The structural problem should have received high profile coverage from the media in the campaign to pass Proposition 71, and opponents tried to talk about it. But the media generally avoided the issue, obsessed instead with pointing out that many of those urging a no vote were pro-lifers. Indeed, it wasn’t until after the election that several good stories came out disclosing the many structural problems with the CIRM—and then, of course, it was too late.

The latest story in this sad saga finds four grants in jeopardy because of conflict of interest problems, in which members of the advisory board wrote letters in support of their institutions’ grant applications. From the story:

California’s stem cell agency may toss out grant applications seeking millions of dollars for researchers at UCSF and other prestigious universities because they included letters of support from deans who also sit on the citizens’ board that governs the $3 billion program.

Sources close to the grant-making process said that staffers at the California Institute for Regenerative Medicine flagged the applications for conflict-of-interest violations, despite a requirement that each request contain a letter of support “signed by the Dean or Departmental Chair.”

Among the institutions that have been notified their grant applications are in jeopardy, according to sources who spoke only on condition that they not be named, are UCSF, UCLA, the University of Southern California and UC San Diego.

In other words, to get a grant, an institutions needs a letter from the dean.

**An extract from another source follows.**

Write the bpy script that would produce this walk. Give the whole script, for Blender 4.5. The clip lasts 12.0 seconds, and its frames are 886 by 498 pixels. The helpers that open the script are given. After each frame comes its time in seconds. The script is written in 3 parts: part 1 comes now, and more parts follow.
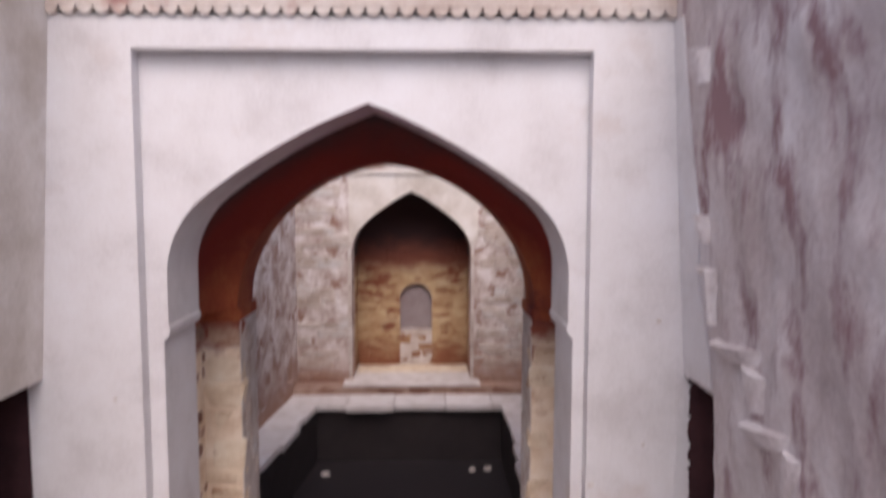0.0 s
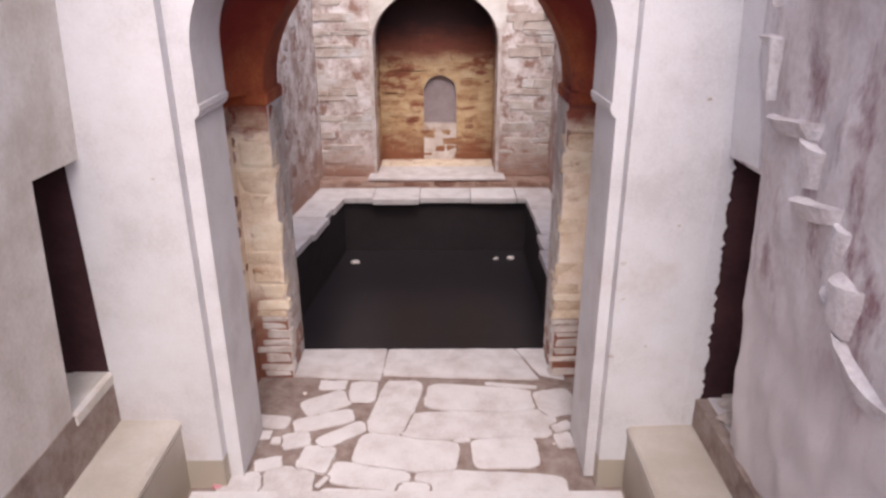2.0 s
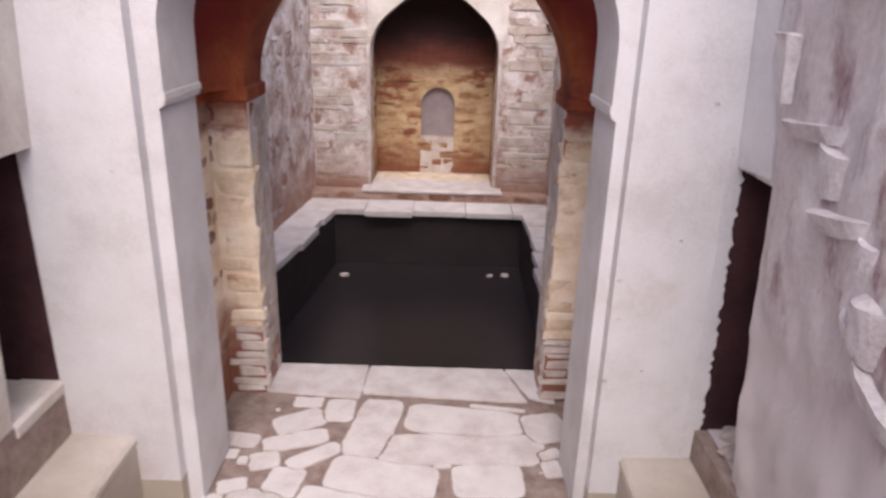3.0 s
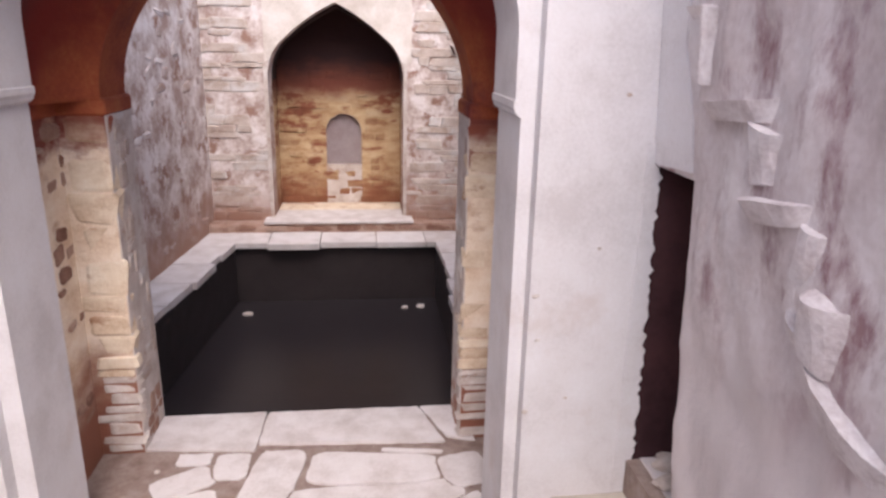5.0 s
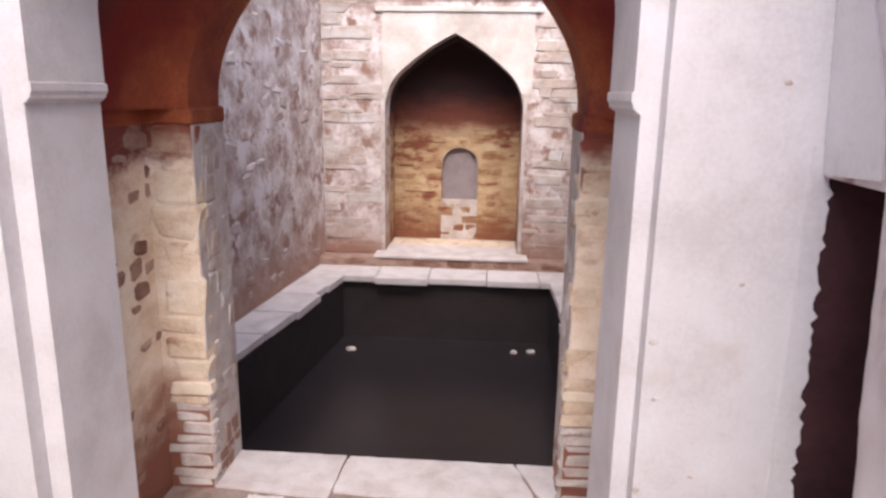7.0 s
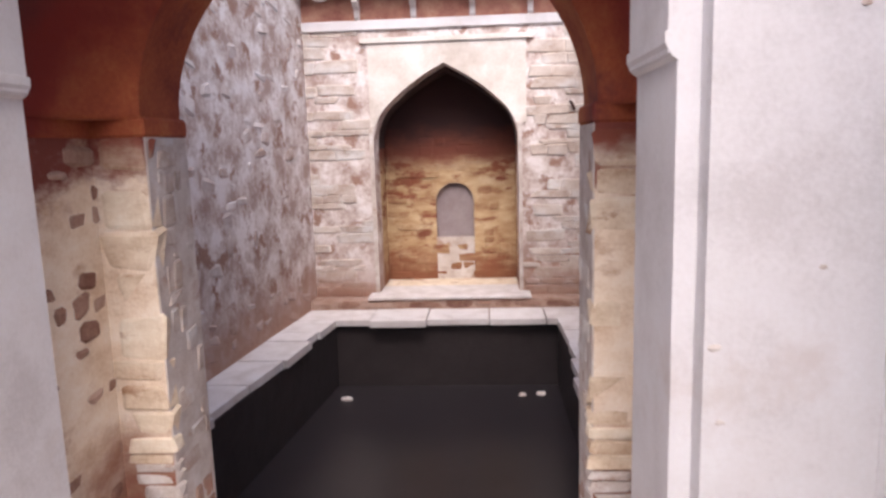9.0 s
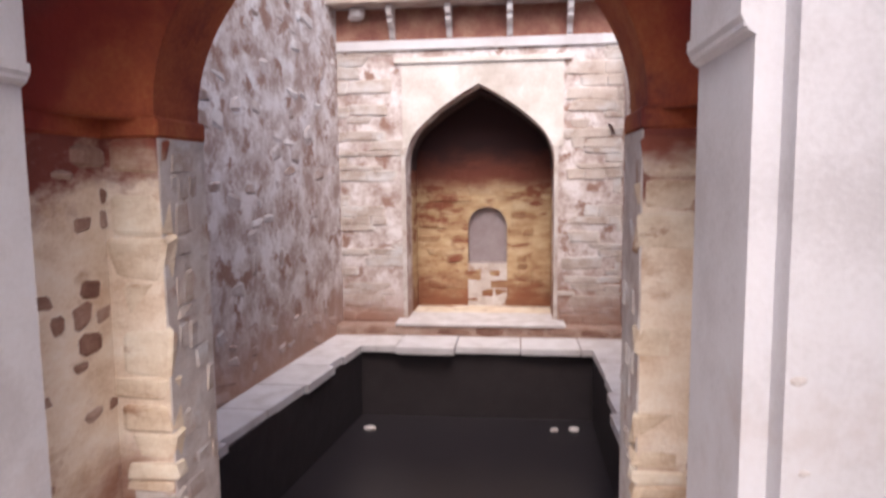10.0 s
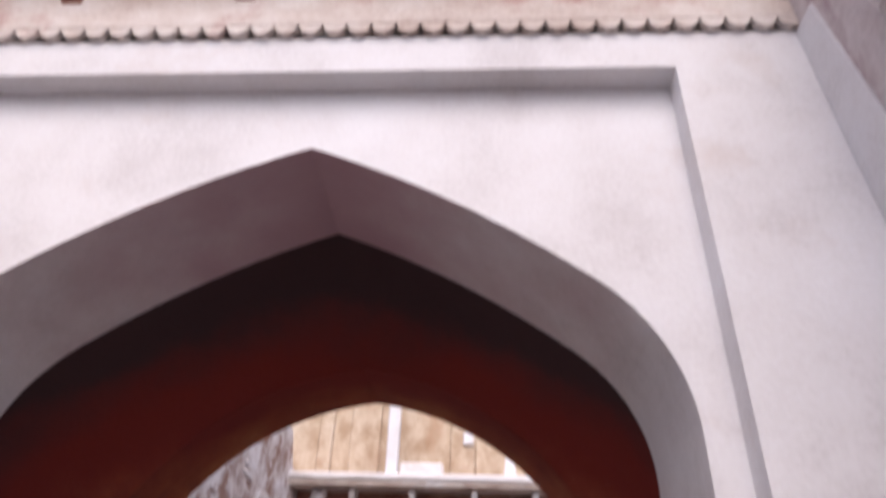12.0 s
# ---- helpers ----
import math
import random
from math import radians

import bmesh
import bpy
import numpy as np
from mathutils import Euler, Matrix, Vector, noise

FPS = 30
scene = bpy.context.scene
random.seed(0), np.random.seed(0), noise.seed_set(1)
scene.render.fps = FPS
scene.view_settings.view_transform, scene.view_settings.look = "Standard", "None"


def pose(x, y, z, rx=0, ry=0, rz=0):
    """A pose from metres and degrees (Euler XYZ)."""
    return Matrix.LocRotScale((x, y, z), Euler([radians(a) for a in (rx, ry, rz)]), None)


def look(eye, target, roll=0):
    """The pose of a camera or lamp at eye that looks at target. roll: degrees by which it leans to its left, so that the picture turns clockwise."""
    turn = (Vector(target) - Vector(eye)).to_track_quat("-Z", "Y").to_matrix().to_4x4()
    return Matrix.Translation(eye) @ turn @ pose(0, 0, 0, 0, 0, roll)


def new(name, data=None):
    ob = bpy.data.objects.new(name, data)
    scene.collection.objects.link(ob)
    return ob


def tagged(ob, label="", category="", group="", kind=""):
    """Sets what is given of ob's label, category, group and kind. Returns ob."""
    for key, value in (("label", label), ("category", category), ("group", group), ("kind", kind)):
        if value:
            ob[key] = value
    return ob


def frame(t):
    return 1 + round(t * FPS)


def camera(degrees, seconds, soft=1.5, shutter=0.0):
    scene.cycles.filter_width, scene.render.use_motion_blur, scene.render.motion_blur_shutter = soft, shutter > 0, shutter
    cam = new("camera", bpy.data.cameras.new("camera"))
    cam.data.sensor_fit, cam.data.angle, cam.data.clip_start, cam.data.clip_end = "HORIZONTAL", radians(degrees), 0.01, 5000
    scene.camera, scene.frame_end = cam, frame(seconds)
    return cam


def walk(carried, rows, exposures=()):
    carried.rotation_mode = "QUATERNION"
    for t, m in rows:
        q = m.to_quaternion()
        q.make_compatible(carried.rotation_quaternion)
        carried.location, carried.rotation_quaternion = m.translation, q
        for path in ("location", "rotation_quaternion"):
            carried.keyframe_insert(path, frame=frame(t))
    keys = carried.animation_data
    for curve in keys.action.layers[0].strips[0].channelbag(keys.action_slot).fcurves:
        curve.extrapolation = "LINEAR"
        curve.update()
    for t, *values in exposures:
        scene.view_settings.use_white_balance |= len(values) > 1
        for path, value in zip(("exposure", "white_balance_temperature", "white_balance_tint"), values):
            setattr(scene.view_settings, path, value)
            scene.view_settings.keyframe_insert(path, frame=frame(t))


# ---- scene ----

But they named some of these same deans to the board creating a built-in conflict of interest. What kind of management does the CIRM have?

Proposition 71 was passed with more than $30 million in propaganda hyping the soon-to-be derived CURES! CURES! CURES! versus a few hundred thousand dollars from opponents. The media refused to play a proper watchdog role. Now, we have a big mess. And some of this comes out of my wallet since all Californians are being stuck for the bill for this debacle.